Sexy Typewriter, Special to QMI AGENCY
, Last Updated: 2:46 PM ET
Distance may make the heart grow fonder, but long-distance relationships are never a walk in the park.
Earlier this month, tens of thousands of students across Canada moved to other cities to pursue their post-secondary dreams. Some were leaving home for the very first time. And many were leaving behind girlfriends and boyfriends.
Many of these long-distance romances will die a slow and torturous death over the course of a four-year undergraduate degree. For some, the demise will be swift and decisive, such as in the case of the infamous “Turkey Dump” (when students return home for Thanksgiving and break up with their high school sweethearts). Others – a small but sturdy minority — will succeed despite the odds stacked against them.
“The trickiest times were when we had been apart for a long time,” says Rita, a Toronto woman who dated a man who lived in New York State for two-and-a-half years beginning when she was 19.
“It’s really hard to be that close to someone and that physically far away from them at the same time. You (have a lot of doubts). When you’re together it feels worth it. But then they leave, and you’re just in this weird limbo all the time.
“You get really envious of people who can call their boyfriend or girlfriend and say, ‘Hey, I’m not busy tonight, do you want to go watch a movie?’ Because for you, it’s like ‘I’m not busy in three weeks, do you want to watch a movie?’”
Relationship coach and matchmaker, Stacie Ikka agrees that this lack of spontaneity and accessibility can take its toll.
“Long-distance relationships typically require more planning and organization,” she says. “As a result of not having immediate and consistent access to each other, loneliness, tension and general insecurity may prevail.”
Ginny and her overseas boyfriend communicated constantly in order to stay emotionally connected to one another.
“We scheduled calls or Skype chats and would email each other little things everyday,” she says. “He worked a really boring desk job and he spent a lot of time emailing jokes with a group of his closest friends. He would share these with me too and I would share fun things I found with him.”
Long-distance relationships are never easy, but they’re not impossible to navigate as long as there’s an end in sight.
Says Ikka, “The most pervasive challenge for a long-distance relationship with legs is where and how the couple may eventually settle and create their life together. Inevitably, this would require sacrifice and compromise on one or both parts.”

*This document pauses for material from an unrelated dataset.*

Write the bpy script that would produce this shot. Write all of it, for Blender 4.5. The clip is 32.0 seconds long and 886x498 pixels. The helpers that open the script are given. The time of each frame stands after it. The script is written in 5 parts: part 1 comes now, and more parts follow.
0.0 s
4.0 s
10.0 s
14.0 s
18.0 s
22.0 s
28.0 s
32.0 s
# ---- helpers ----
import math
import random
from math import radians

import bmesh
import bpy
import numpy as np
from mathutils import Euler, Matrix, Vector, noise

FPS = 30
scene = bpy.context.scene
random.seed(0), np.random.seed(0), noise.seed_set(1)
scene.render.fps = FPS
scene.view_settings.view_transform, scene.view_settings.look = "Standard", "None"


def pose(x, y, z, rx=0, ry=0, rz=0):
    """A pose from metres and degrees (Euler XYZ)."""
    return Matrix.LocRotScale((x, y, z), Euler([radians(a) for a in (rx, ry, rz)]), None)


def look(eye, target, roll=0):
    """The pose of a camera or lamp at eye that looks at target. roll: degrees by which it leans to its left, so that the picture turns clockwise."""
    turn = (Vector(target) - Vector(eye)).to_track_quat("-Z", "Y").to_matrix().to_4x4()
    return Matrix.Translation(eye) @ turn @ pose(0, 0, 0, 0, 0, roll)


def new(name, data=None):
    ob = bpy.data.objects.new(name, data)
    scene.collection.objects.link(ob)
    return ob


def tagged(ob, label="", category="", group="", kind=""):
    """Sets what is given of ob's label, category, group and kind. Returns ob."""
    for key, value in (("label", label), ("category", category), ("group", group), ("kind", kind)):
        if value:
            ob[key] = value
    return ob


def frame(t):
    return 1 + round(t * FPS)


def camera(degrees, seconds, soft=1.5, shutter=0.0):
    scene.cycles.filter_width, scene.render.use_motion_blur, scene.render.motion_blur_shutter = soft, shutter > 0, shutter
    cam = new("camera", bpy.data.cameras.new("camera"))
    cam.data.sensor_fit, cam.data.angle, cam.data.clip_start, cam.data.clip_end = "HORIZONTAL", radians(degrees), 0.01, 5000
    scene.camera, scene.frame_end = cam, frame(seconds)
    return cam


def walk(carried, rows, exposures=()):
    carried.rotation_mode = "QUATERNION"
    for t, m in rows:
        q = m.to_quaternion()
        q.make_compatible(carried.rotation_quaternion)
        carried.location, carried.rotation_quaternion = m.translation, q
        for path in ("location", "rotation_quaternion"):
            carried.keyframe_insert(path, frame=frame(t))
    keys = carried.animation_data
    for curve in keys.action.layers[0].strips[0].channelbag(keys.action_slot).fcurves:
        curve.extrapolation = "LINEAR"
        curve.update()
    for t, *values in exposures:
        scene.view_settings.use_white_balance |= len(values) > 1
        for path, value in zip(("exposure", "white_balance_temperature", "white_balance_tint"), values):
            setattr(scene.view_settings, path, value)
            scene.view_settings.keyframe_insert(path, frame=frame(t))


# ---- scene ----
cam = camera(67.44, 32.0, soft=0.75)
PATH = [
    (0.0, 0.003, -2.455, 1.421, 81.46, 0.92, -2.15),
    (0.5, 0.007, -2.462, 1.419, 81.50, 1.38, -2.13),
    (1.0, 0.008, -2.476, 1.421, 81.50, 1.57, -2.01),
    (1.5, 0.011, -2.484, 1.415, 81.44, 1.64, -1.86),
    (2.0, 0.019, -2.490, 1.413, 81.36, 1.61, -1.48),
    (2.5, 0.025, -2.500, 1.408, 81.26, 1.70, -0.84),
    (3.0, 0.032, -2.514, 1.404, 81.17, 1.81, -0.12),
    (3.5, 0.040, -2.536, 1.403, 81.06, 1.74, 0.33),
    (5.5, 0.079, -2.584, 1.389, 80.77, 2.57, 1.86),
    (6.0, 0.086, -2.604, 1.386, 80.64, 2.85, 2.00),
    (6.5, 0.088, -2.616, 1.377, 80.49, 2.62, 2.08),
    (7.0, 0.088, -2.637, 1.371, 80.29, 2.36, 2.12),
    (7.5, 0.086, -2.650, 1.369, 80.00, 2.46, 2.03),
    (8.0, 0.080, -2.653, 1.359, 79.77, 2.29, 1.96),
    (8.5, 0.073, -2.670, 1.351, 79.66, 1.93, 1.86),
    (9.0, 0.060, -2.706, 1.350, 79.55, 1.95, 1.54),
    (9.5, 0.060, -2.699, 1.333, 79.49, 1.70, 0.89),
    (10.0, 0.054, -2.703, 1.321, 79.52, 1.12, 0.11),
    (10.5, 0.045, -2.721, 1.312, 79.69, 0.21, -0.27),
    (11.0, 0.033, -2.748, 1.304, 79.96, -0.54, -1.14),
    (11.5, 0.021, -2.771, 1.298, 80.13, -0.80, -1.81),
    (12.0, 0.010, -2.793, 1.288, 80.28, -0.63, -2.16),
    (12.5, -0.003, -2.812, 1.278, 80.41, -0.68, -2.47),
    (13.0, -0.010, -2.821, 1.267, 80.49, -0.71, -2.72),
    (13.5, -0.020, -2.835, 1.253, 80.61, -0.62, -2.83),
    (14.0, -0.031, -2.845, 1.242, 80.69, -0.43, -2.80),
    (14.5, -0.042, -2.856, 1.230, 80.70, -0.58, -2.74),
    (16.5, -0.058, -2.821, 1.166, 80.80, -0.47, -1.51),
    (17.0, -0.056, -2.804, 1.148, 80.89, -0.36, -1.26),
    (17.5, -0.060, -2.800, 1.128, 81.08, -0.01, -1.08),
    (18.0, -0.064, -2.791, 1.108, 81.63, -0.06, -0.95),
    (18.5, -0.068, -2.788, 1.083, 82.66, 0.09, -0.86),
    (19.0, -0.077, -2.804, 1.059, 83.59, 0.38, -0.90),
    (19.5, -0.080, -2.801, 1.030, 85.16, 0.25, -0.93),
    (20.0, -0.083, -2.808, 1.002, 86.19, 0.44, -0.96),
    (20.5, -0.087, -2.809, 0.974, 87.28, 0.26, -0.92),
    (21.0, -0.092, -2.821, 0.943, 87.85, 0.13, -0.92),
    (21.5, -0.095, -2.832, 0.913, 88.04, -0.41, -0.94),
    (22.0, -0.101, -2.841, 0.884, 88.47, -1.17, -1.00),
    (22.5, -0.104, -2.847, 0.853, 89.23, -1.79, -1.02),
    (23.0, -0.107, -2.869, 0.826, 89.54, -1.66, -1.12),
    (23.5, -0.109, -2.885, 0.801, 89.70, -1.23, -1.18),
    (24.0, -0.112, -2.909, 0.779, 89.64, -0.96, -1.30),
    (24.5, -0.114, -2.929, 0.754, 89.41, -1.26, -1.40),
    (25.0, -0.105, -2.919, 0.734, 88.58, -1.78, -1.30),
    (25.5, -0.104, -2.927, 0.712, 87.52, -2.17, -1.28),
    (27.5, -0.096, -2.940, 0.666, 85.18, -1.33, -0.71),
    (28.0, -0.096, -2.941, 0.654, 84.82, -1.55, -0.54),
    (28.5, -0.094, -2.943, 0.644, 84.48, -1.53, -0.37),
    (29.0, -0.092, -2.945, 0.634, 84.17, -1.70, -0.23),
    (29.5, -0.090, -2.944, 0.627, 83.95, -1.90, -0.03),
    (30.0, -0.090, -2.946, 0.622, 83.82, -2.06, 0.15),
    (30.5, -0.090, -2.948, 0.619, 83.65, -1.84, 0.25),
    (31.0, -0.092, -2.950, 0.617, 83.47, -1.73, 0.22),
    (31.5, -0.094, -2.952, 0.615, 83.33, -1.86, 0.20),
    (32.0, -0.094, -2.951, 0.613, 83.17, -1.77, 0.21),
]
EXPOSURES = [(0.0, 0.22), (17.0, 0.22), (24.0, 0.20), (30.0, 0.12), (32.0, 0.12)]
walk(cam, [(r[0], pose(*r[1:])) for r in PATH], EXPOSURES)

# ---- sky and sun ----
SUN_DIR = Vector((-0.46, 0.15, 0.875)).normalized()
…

Dawn, 29, met her current partner while she was living abroad.
“In order for a long distance thing to work what you really need is a plan,” Dawn says. “A plan for your next visit, a plan for your next year, a plan for your life, in some cases. You have to be working towards something; otherwise, the hopelessness feeling and heartache will consume you.”
And if you don’t have good communication skills and an unwavering commitment to one another, it’s probably not going to work out.
“Long distance relationships – in order to be successful and sustainable – require a significant commitment to open and ongoing communication in order to compensate for the lack of face time,” says Ikka.
Readers’ tips to keep the long distance flame burning:
- Always talk every day on the phone no matter what (even if for one minute) it shows that you care how their day was and that you were thinking about each other.
- When we would do a weekend visit, I would try to send something home with him by surprise so that when he got home and unpacked, he would have something there that would remind him of me.
- A few times I made him something that he had to open every day. (I put) one cent candies in baggies to go in his lunch and every day had a different hand-written message as to why I love him.
- As with any relationship you need to truly know one another, have faith and trust in each other and communicate. Constant communication, emails, texts, phone calls and yes, even in this day and age snail mail. A sweet card received in the mailbox is a very sweet compassionate sign that you are thinking of each other.
- If we didn’t work on communication when (we were) long distance, (I) don’t think we would be where we are.
- Love and money, you need love, and you need money. If you have love and no money, it’ll eventually fail at some point.
- If you’re going to do long distance, you have to accept it for what it is.
- Live in the moment and don’t always look to the day that everything is going to magically work out. Either it is or it isn’t and focusing on what could happen only hurts the relationship.
- Meet halfway sometimes. If you live close enough, make a day trip out of it so you’re not spending the entire weekend with a visitor.